A recent report in The Ecologist from an environmentalist working for the Royal Society for the Protection of Birds (RSPB) talks about the damaging effects of burning trees from US forests in biomass power plants in the UK.
Matt Williams is a policy officer for the charity and was keen to see the impact of the UK's thirst for biomass energy production for himself. He travelled to the Southern US, where large numbers of trees are being cut down, ready for processing into wood pellets for onward export to the UK. Here they are burned in vast quantities in the name of renewable or 'clean' energy despite the UK government's own research revealing that this practice is capable of being four times more polluting than the coal-fired power stations they are replacing.

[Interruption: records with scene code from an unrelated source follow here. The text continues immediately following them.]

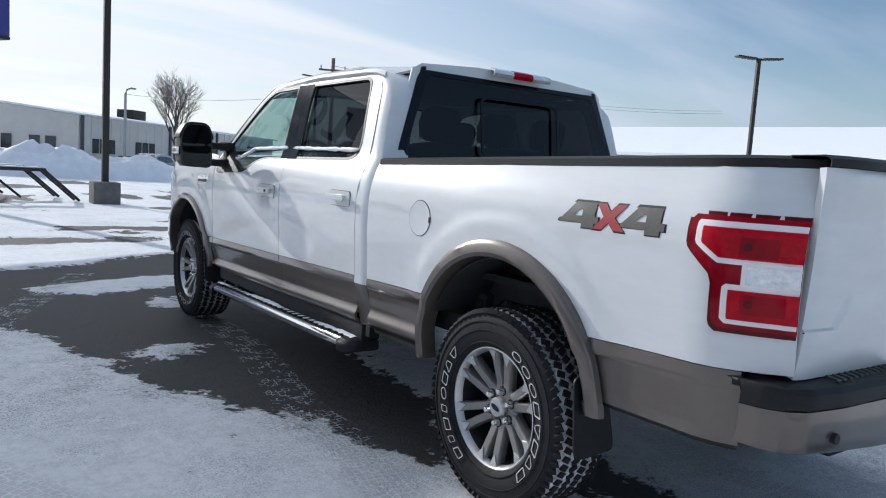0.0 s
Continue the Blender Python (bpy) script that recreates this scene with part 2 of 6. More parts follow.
def thing(name, label, category, at=(0, 0, 0), turn=0.0, group="", kind=""):
    ob = new(name)
    ob.empty_display_size = 0.2
    ob.matrix_world = pose(*at, 0, 0, turn)
    return tagged(ob, label, category, group, kind)


def box(bm, c, s, bevel=0.0, m=None):
    """A bevelled block of size s about c."""
    vs = bmesh.ops.create_cube(bm, size=1, matrix=(m or Matrix.Identity(4)) @ Matrix.Translation(c) @ Matrix.Diagonal((*s, 1)))["verts"]
    if bevel:
        es = list({e for v in vs for e in v.link_edges})
        bmesh.ops.bevel(bm, geom=es, offset=bevel, segments=2, affect="EDGES", profile=0.7)
    return bm


def block(c, s, bevel=0.0, m=None):
    return box(bmesh.new(), c, s, bevel, m)


def grid(pts, bm=None, closed=False):
    """A sheet from rows of points."""
    bm = bm or bmesh.new()
    vs = [[bm.verts.new(p) for p in row] for row in pts]
    for a, b in zip(vs, vs[1:]):
        n = len(a)
        for j in range(n if closed else n - 1):
            k = (j + 1) % n
            if len({a[j].co.to_tuple(5), a[k].co.to_tuple(5), b[k].co.to_tuple(5), b[j].co.to_tuple(5)}) > 2:
                bm.faces.new((a[j], a[k], b[k], b[j]))
    return bm


def thick(bm, t, inside=(0, 1.9, 0.9)):
    """Gives a sheet its thickness, on the side towards a point inside."""
    bmesh.ops.remove_doubles(bm, verts=bm.verts, dist=1e-5)
    bmesh.ops.recalc_face_normals(bm, faces=bm.faces)
    bm.normal_update()
    c = Vector(inside)
    if sum(f.calc_area() * f.normal.dot(f.calc_center_median() - c) for f in bm.faces) < 0:
        bmesh.ops.reverse_faces(bm, faces=bm.faces)
        bm.normal_update()
    front, rim = bm.faces[:], [e for e in bm.edges if len(e.link_faces) == 1]
    back = {v: bm.verts.new(v.co - v.normal * t) for v in bm.verts[:]}
    for f in front:
        bm.faces.new([back[v] for v in reversed(f.verts)])
    for e in rim:
        f = e.link_faces[0]
        u, w = (lp.vert for lp in [lp for lp in f.loops if lp.edge == e][0:1] for lp in (lp, lp.link_loop_next))
        bm.faces.new((w, u, back[u], back[w]))
    return bm


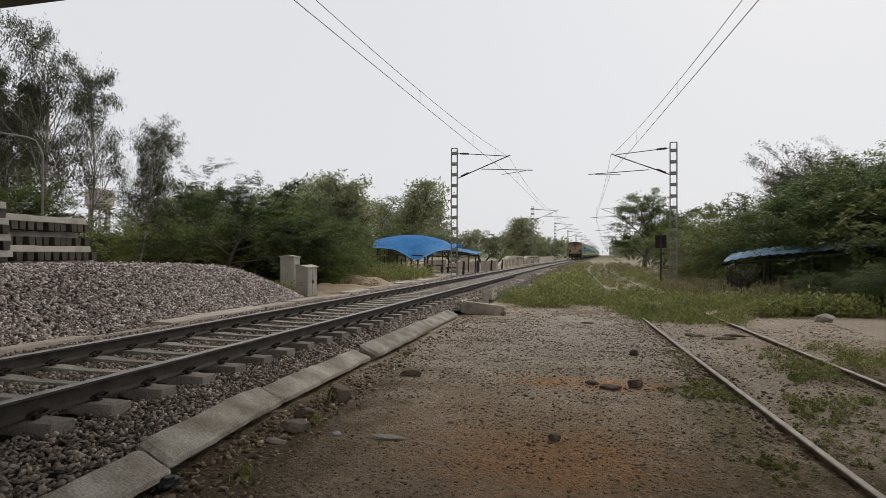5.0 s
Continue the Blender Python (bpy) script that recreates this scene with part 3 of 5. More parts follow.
# ---- overhead line ----
def mast_unit(side, height, name, drop=0.0):
    """A lattice mast of two channels with battens; the cantilever reaches out towards side * x."""
    mast = empty(name, label="grey lattice steel catenary mast with a cantilever bracket", category="catenary mast", group="catenary masts")
    for sy in (-1, 1):
        bm = bmesh.new()
        box(bm, -0.05, 0.05, 0.0, 0.008, -0.4, height)
        box(bm, -0.05, -0.042, -0.05 if sy > 0 else 0.0, 0.0 if sy > 0 else 0.05, -0.4, height)
        box(bm, 0.042, 0.05, -0.05 if sy > 0 else 0.0, 0.0 if sy > 0 else 0.05, -0.4, height)
        part("channel", bm, "mast", mast, m=pose(sy * 0.15, 0, 0, 0, 0, 90))
    z = 0.25
    bt = mesh_of("batten", B(-0.155, 0.155, -0.058, -0.05, -0.09, 0.09), "mast")
    while z < height:
        for s in (0, 180):
            part("batten", bt, "mast", mast, m=pose(0, 0, z, 0, 0, s))
        z += 0.62
    part("cap", B(-0.17, 0.17, -0.07, 0.07, height, height + 0.03), "mast", mast)
    s = side
    a, b = height - 0.28, height - 1.75
    tip = (s * 3.25, 0, height - 0.5)
    part("stay_tube", T((s * 0.15, 0, a), (s * 3.0, 0, height - 0.55), 0.022), "dark_steel", mast)
    part("bracket_tube", T((s * 0.15, 0, b), tip, 0.03), "dark_steel", mast)
    part("register_tube", T((s * (1.75 - 1.6 * drop), 0, height - 1.14 - drop), (s * 4.5, 0, height - 1.3 - drop), 0.022), "dark_steel", mast)
    part("steady_arm", T((s * 4.1, 0, height - 1.32 - drop), (s * 2.75, 0, height - 1.55 - drop * 0.4), 0.015), "dark_steel", mast)
    part("arm_drop", T((s * 4.1, 0, height - 1.27 - drop), (s * 4.1, 0, height - 1.34 - drop), 0.02), "dark_steel", mast)
    for p, q in (((s * 0.35, 0, a - 0.02), (s * 0.85, 0, a - 0.06)), ((s * 0.4, 0, b + 0.12), (s * 0.85, 0, b + 0.32))):
        bm = bmesh.new()
        p, q = Vector(p), Vector(q)
        ks = [k / 14 for k in range(15)]
        chain(bm, [p.lerp(q, k) for k in ks], [0.04 if i % 2 == 0 else 0.075 for i in range(15)], 10)
        part("insulator", bm, "insulator", mast, "brown ribbed insulator")
    part("base", B(-0.3, 0.3, -0.3, 0.3, -0.4, 0.0, bevel=0.03), "concrete", mast, "concrete foundation block")
    return mast


SPAN = 40.0
def mast_y(k):
    """Places of the masts along the main line."""
    return 33.1 + SPAN * 0.985 * k + (3.4 if k == 1 else 0)


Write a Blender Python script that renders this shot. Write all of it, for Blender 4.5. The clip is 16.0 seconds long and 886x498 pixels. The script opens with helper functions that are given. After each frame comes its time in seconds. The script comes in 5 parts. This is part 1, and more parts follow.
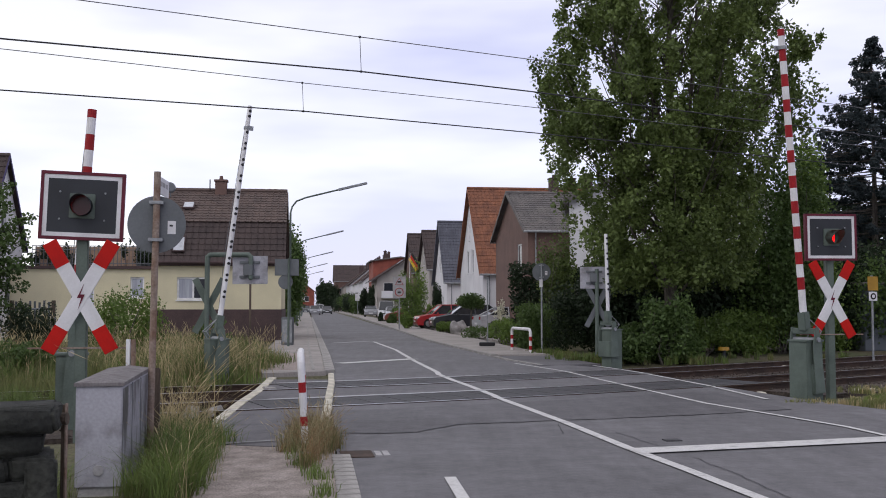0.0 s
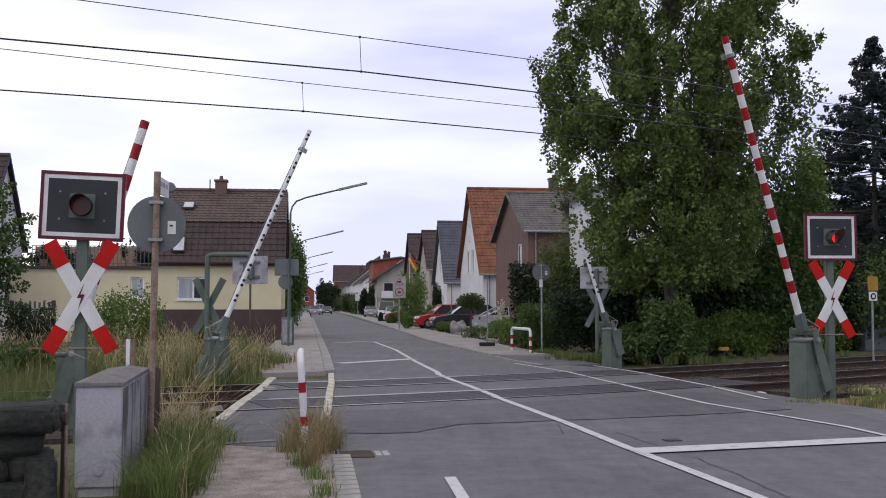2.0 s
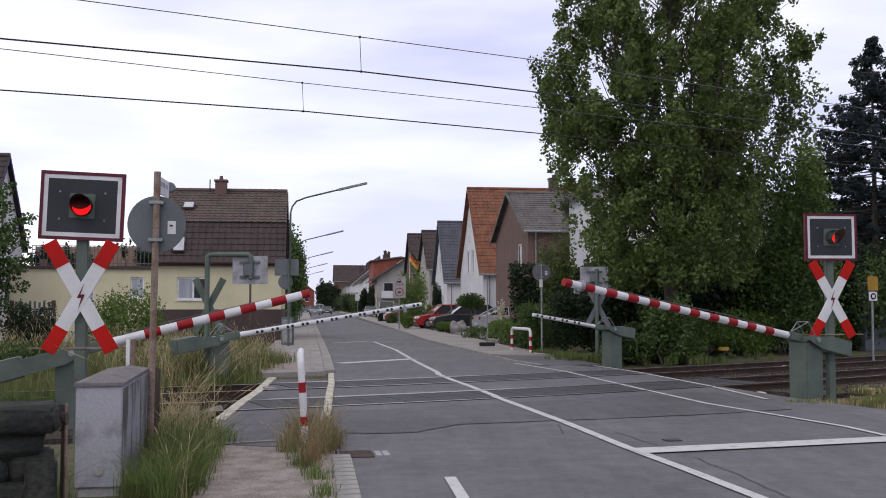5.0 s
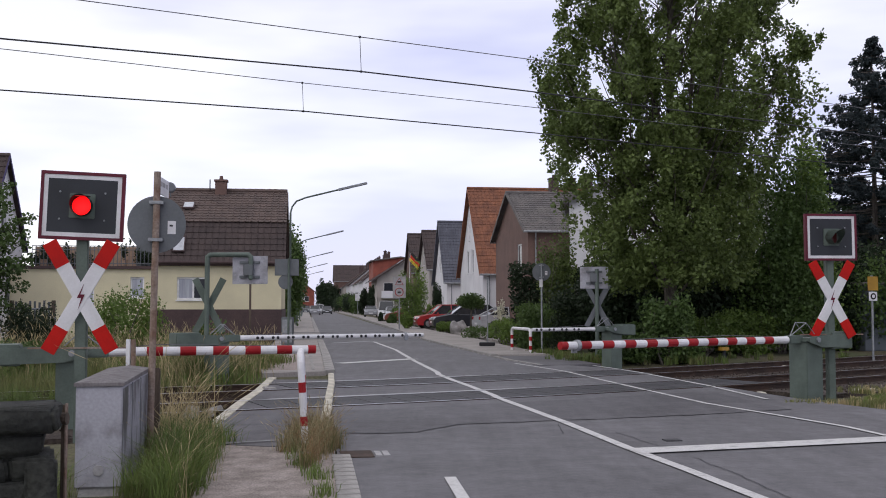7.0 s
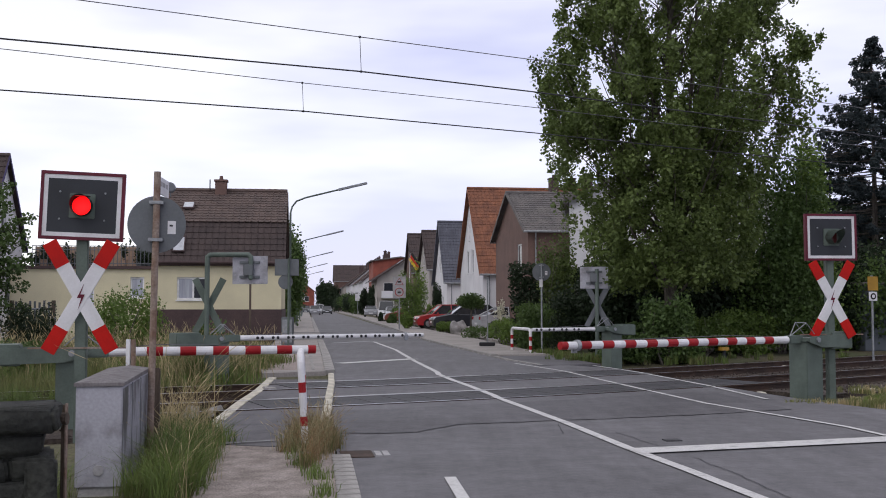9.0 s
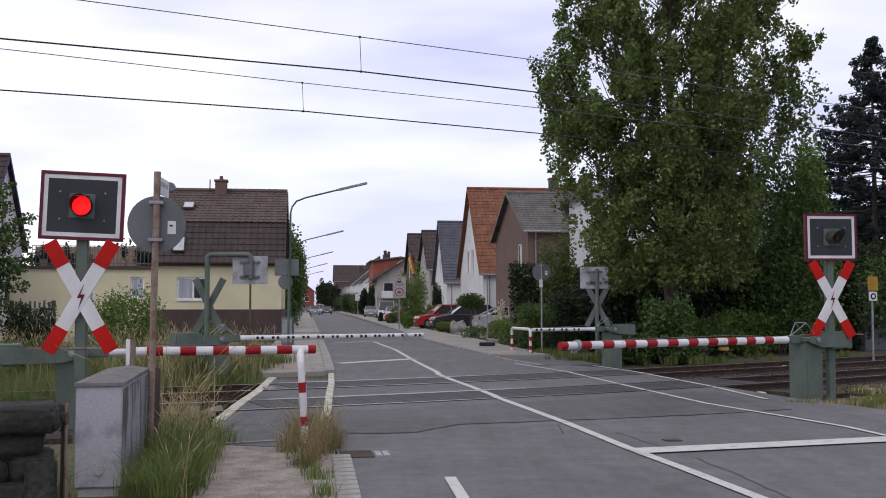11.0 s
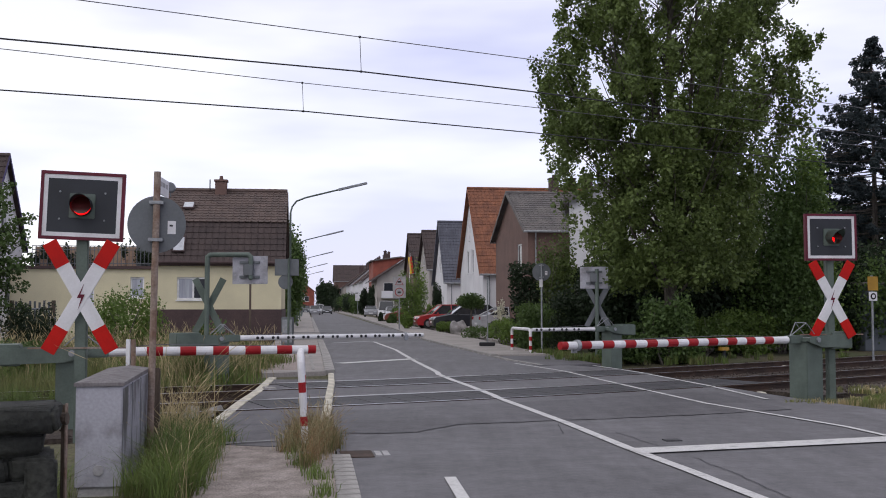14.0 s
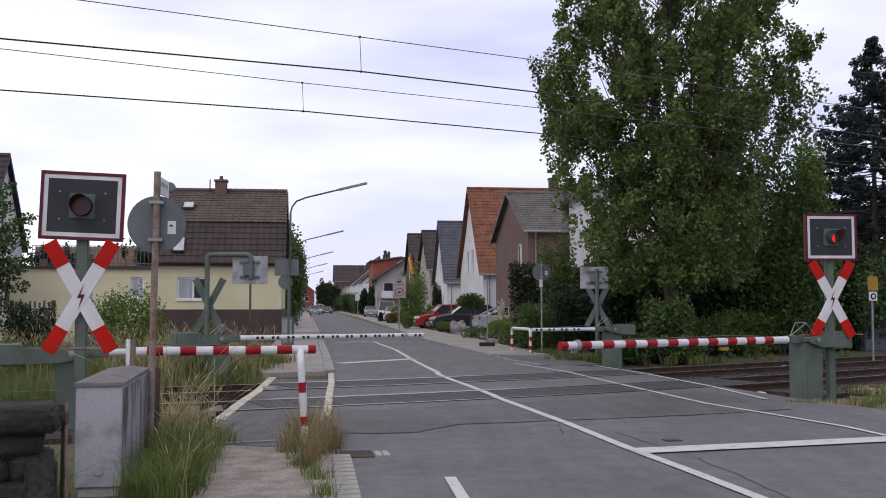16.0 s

Williams explains: "As well as the devastating impact on forests and wildlife, evidence now shows that the use of whole trees such as these could be resulting in increases in emissions relative to the fossil fuels they replace."
He explains that emissions from the burning of trees imported to the UK from the US are not accounted for, as the US is not signed up to the UN's Kyoto Protocol, thereby, allowing carbon emissions from US harvested trees to be ignored. As a result, to classify the burning of US timber as carbon neutral is both misleading and simply incorrect.
Williams concludes by calling for bioenergy to play only a limited role in the future of energy production. He adds: "However, it needs to be based on genuine emissions reductions, rather than false and unscientific claims."